Smells Like…

 ハラスメントをしそうなひと、というのがなんとなく分かる。家族にずっとそうされてきて、研究室でもそんな大人に出会って、やっと感覚が掴めてきた。

 やっぱり自己主張というか、自分の自慢話が多い。どんなに凄い大学を出たか、どれほど優秀だったか、どんなに凄い師匠の下にいたか、どんなに成果を出したか。言葉巧みに自分の素晴らしさを語る。時には効果的に謙遜や自虐をしてみせる。しかしそれは自分をより良く見せる為の演出に過ぎない。

 聞いている人のことなどまるで考えていないような態度だ。相手が聞きたいことではなく、自分が喋りたいことを話す。それで良い場面もあるとは思うが、少なくとも教育現場やそれに類する場面では相応しくないように思える。

 それは相手を思い遣っていないことにも通じる。だからこそハラスメントをしそうだ、という匂いを感じ取るのだ。自分が正しいと信じて疑わないようなその態度。自信満々に、大きな身振りと通る声で語る姿。確かにこの人は凄いなと思う。思ってしまいそうになる。そこが問題なのだ。ハラスメントをするひとは大抵自分がハラスメントをしていると自覚していない。そしてされている方も、自分が悪いのではないかと思ってしまう。その悪循環の元はきっと自信ありげな態度にあるのだ。

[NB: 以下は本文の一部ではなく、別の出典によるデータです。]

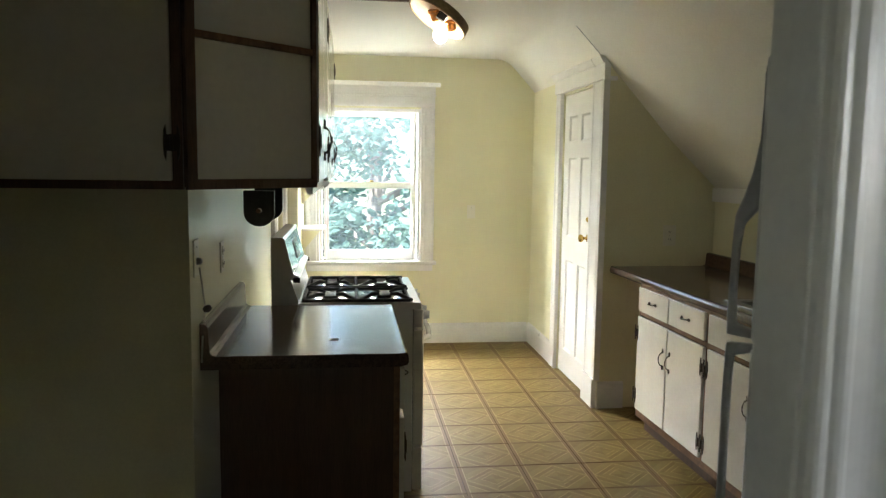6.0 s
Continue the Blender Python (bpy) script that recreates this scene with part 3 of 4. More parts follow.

 そして自信に満ち溢れた自己像を、意識的にか無意識的にか演出するのには理由があるのではないかと邪推する。自分に自信がないのだ。もしくは常に承認され賞賛されなければ満たされないのだ。だから自己アピールが上手くなる。それを繰り返さなければ自分が壊れてしまうから。

 僕にも思い当たりがある。僕は自信がない。にんげんになり損ねた半端者で、誰からも敵意を向けられているような、そんな気がしている。だから承認と称賛でこの不安を満たして欲しい。普段はそんな自分をどうにかおさえている、つもりだ。けれど気が緩めばすぐに押さえつけた自分が顔を出し、自慢話を始めてしまう。そして自己嫌悪に陥る。あんな人間になんてなりたくないのに、と。

 ハラスメントをするひとの中にも、僕に似ているひとがいるのかもしれない。過去に当然与えられるべきであったなにかを奪われたひとなのかもしれない。けれどそれは、僕には関係ない(もちろん、社会、という点では関係があり、僕も解決すべき問題なのだけれど)。少なくともハラスメントをして良いという免罪符にはならない。

 だから僕は、ハラスメントをしそうなひとを嗅ぎ分けてどうにか避けることしか出来ない。もう一度同じ目に遭ったら、次は生きていられるか分からないから。
 自身ありげな身振り、良く通る大きな声、場に不相応なほどの笑顔、相手のペースに合わせる気のない会話、過剰な謙遜。時に大声で目下のひとたちを威圧する。そんなひとに近付いてはいけない。そしたらぜんぶぜんぶ、駄目になってしまうから。僕は壊れてしまうから。

 ハイエナの如く嗅覚を研ぎ澄ませ、危険を察知した瞬間に逃げ出すこと。いまの僕に出来るのは、ただそれだけ。